The final trio. Anke Vondung as Octavian. Maki Mori as Sophie. Anne Schwanewilms as Marschallin. Directed by Uwe Eric Laufenberg. The orchestra is the Dresdenstaatskappele.
The Marschallin, Sophie, and Octavian are left alone. The Marschallin recognizes that the day she so feared has come, as Octavian hesitates between the two women (Trio: Marie Theres’! / Hab’ mir’s gelobt). In the emotional climax of the opera, the Marschallin gracefully releases Octavian, encouraging him to follow his heart and love Sophie. She then withdraws elegantly to the next room to talk with Faninal. As soon as she is gone, Sophie and Octavian run to each other’s arms. Faninal and the Marschallin return to find the lovers locked in an embrace. After a few bittersweet glances to her lost lover, the Princess departs with Faninal. Sophie and Octavian follow after another brief but ecstatic love duet (Ist ein Traum / Spür’ nur dich), and the opera ends with little Mohammed running in to retrieve Sophie’s dropped handkerchief, and racing out again after the departing nobility.
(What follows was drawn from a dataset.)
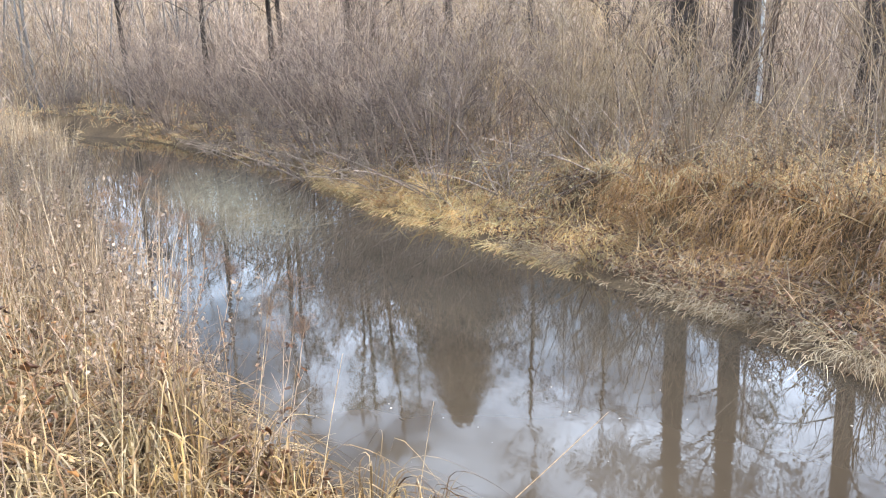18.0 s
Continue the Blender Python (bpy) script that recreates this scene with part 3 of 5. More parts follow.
def stray(soup, centres, low, high, width, flat=1.0, k=3):
    """Single loose stems lying and leaning every way."""
    n = len(centres)
    way = RNG.normal(0, 1, (n, 3)) * (flat, flat, 1)
    way[:, 2] = np.abs(way[:, 2]) * 0.8 + 0.12
    p = curves(centres + (0, 0, 0.01), unit(way), RNG.uniform(low, high, n), RNG.normal(0, 0.18, (n, 3)) * (1, 1, 0.3), -RNG.uniform(0, 0.35, n) * unit(way)[:, 2], k)
    blade_soup(soup, p, width * RNG.uniform(0.6, 1.5, n))


def grow_branches(soup, p, many, reach, r0, r1, k=3, sides=3, up=0.3, lo=0.25, spread=0.75, droop=0.0, hi=1.0):
    at, way, length = offshoots(p, many, reach, lo, hi, up, spread)
    n = len(at)
    q = curves(at, way, length, RNG.normal(0, 0.12, (n, 3)), droop + RNG.normal(0, 0.08, n), k)
    tube_soup(soup, q, np.full(n, r0) * RNG.uniform(0.7, 1.2, n), np.full(n, r1), sides)
    return q


def trunk_soup(soup, p, radius, top, sides=12, flare=0.45):
    n, k1, _ = p.shape
    s = np.linspace(0, 1, k1)
    tan = unit(np.gradient(p, axis=1))
    a = unit(np.cross(tan, np.array([0.3, 1.0, 0.0])))
    b = np.cross(tan, a)
    ang = np.arange(sides) * 2 * np.pi / sides
    height = p[0, -1, 2] - p[0, 0, 2]
    r = radius + (top - radius) * s + radius * flare * np.exp(-s * height / 0.35)
    wob = 1 + 0.05 * RNG.normal(0, 1, (1, k1, sides)) + 0.1 * np.exp(-s * height / 0.4)[None, :, None] * np.sin(ang * 4 + 1)[None, None, :]
    rr = r[None, :, None] * wob
    ring = p[:, :, None, :] + rr[..., None] * (a[:, :, None, :] * np.cos(ang)[None, None, :, None] + b[:, :, None, :] * np.sin(ang)[None, None, :, None])
    idx = np.arange(k1 * sides).reshape(1, k1, sides)
    nxt = np.roll(idx, -1, axis=2)
    soup.add(ring.reshape(-1, 3), np.stack([idx[:, :-1], nxt[:, :-1], nxt[:, 1:], idx[:, 1:]], -1).reshape(-1, 4))


def big_tree(x, y, radius, height, label, lean=(0.0, 0.0), fork=0.0, bare=0.3, leaves=0, bark=None):
    z = float(lie([(x, y)])[0][0]) - 0.08
    t = thing("tree", label, "tree", "tall trees along the stream", "", (x, y, z))
    k = 18
    s = np.linspace(0, 1, k + 1)
    wig = np.cumsum(RNG.normal(0, 0.035, (k + 1, 2)), 0) * s[:, None]
    p = np.stack([lean[0] * s * height + wig[:, 0], lean[1] * s * height + wig[:, 1], s * height], -1)[None]
    so = Soup()
    trunk_soup(so, p, radius, radius * 0.25)
    trunk = part("trunk", so, bark or M_BARK, t, smooth=True)
    lines = [p]
    if fork:
        at = p[0, int(fork * k)]
        q = curves(at[None], unit(np.array([[0.28, -0.12, 1.0]])), np.array([height * (1 - fork) * 0.9]), np.array([[-0.1, 0.05, 0.0]]), np.zeros(1), 10)
        so = Soup()
        tube_soup(so, q, np.array([radius * 0.6]), np.array([radius * 0.2]), 8)
        part("fork", so, bark or M_BARK, t, smooth=True)
        lines.append(q)
    twigs, leaf = Soup(), Soup()
    for q in lines:
        a = grow_branches(Soup(), q, 34, height * 0.2, radius * 0.22, 0.012, 5, 4, 0.35, bare, 0.8)
        for line in a:
            so = Soup()
            tube_soup(so, line[None], np.array([radius * RNG.uniform(0.09, 0.19)]), np.array([0.01]), 5)
            part("limb", so, bark or M_BARK, trunk)
        b = grow_branches(twigs, a, 9, height * 0.07, 0.011, 0.004, 3, 3, 0.1, 0.2, 0.7, -0.1)
        c = grow_branches(twigs, b, 6, height * 0.034, 0.005, 0.002, 2, 3, 0.05, 0.2, 0.7)
        if leaves:
            ends = c[:, -1]
            pick = ends[(RNG.random(len(ends)) < leaves) & (ends[:, 2] > (0.4 if x < 0 else 0.5) * height)]
            many, loose = (30, 0.32) if x < 0 and radius > 0.136 else (14, 0.24) if radius > 0.136 else (9, 0.16)
            pts = np.repeat(pick, many, 0) + RNG.normal(0, loose, (len(pick) * many, 3))
            leaf_soup(leaf, pts, RNG.uniform(0.06, 0.12, len(pts)), None, 0.4, 0.8)
    part("spray", twigs, M_TWIG_DARK, t)["kind"] = "stuff"
    if leaves:
        part("crown", leaf, M_CROWN, t, "sparse last brown-green leaves")["kind"] = "stuff"
    return t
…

This production of Strauss: Rosenkavalier available on Amazon.
Der Rosenkavalier (Op. 59) (The Knight of the Rose) is a comic opera in three acts by Richard Strauss …
The opera has four main characters: the aristocratic Marschallin, her very young lover Octavian Rofrano, a part sung by a woman, her coarse, philandering country cousin Baron Ochs auf Lerchenau, and his young prospective fiancée Sophie von Faninal, the lovely daughter of a rich Viennese bourgeois. Baron Ochs, having arranged with Sophie’s father Faninal to combine his noble rank with Faninal’s money by marrying Sophie, asks the Marschallin to suggest an appropriate young man to be his Knight of the Rose, who will present a silver rose to Sophie on his behalf as a traditional symbol of courtship. She recommends Octavian. When Octavian delivers the rose, he and Sophie fall in love on sight, and must figure out how to prevent Baron Ochs from marrying Sophie. They accomplish this in a comedy of errors that is smoothed over with the help of the Marschallin.
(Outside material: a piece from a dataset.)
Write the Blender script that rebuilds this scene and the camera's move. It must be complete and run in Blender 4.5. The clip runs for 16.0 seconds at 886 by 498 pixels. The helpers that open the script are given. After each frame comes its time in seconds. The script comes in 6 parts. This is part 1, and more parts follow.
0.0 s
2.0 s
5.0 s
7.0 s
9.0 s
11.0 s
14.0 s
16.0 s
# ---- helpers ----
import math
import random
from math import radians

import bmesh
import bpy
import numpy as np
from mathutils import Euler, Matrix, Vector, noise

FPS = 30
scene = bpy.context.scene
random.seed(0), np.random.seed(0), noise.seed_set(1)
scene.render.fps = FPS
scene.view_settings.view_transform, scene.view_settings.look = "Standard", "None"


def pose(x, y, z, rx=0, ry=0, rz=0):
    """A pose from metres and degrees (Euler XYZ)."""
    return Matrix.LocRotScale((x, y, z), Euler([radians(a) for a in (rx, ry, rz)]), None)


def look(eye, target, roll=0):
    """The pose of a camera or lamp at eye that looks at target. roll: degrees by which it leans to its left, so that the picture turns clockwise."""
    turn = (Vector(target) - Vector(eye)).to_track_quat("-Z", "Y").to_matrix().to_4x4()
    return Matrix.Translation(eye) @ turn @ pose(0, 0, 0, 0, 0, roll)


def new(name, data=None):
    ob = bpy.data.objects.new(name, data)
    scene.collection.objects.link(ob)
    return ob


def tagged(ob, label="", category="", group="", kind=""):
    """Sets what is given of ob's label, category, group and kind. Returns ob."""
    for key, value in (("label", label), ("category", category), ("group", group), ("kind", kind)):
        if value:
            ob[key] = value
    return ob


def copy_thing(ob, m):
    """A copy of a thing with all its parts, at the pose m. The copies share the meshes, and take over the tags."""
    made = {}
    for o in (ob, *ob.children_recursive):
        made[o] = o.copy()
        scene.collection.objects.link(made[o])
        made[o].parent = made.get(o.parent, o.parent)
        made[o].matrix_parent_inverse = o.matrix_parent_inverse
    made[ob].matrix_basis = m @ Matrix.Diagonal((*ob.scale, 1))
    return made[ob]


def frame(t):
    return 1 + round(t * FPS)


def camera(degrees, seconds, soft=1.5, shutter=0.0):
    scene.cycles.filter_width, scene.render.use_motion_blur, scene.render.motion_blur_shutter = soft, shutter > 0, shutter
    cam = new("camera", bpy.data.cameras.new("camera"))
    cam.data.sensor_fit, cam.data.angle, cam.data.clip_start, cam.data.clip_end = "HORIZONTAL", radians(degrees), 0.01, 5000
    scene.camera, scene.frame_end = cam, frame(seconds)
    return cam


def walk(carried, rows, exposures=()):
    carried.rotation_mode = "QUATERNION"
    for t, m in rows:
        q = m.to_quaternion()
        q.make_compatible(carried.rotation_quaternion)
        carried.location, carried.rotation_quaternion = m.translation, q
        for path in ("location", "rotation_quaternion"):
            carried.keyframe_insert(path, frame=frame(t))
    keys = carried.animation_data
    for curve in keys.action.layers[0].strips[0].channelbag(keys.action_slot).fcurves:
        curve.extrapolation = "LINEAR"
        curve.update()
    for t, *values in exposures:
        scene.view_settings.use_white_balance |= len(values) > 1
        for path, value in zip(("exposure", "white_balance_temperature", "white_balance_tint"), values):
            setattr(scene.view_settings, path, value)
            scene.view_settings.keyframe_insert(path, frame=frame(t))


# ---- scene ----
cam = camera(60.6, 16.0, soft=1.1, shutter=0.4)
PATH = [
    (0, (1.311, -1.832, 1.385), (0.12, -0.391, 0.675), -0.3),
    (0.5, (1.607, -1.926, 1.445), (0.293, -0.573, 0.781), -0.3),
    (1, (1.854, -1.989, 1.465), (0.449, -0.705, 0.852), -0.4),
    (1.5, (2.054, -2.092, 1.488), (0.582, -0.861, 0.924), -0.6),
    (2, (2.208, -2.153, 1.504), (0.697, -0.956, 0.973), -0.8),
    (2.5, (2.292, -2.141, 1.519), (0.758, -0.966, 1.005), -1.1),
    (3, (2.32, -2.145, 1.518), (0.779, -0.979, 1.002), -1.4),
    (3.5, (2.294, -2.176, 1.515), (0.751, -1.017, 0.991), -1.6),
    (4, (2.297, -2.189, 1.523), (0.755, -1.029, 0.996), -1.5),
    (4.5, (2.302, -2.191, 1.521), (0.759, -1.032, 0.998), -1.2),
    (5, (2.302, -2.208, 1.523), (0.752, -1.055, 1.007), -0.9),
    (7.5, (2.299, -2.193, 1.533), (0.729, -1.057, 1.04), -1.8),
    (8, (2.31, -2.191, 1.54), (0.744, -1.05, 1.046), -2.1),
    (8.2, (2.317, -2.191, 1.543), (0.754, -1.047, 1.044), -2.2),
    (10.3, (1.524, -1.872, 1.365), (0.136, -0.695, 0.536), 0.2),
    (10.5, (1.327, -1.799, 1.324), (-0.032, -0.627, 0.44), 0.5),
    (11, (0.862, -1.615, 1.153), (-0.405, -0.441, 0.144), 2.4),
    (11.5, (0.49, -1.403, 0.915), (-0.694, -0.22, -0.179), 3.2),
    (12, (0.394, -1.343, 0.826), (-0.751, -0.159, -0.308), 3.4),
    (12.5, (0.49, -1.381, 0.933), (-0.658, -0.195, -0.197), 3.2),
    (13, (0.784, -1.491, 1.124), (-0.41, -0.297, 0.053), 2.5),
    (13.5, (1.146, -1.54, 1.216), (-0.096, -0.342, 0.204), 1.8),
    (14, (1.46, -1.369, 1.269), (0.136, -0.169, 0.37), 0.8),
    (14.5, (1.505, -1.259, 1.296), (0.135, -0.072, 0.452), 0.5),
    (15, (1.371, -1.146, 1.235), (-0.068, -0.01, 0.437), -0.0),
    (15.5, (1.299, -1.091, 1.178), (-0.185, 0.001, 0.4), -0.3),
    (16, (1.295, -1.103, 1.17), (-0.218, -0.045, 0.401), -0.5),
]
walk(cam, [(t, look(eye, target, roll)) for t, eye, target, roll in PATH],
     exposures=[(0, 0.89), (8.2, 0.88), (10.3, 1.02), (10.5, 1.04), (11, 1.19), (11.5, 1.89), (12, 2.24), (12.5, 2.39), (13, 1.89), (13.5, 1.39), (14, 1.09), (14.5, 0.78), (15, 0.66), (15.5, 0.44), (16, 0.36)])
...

But while a comic opera, Der Rosenkavalier also operates at a deeper level. Conscious of the difference in age between herself and Octavian, the Marschallin muses in bitter-sweet fashion over the passing of time, growing old and men’s inconstancy, and it is hard to escape the conclusion that her nomination of him as Knight of the Rose and his and Sophie’s subsequent love are no accident – realising that she will inevitably lose Octavian sooner or later, she has chosen to set him free.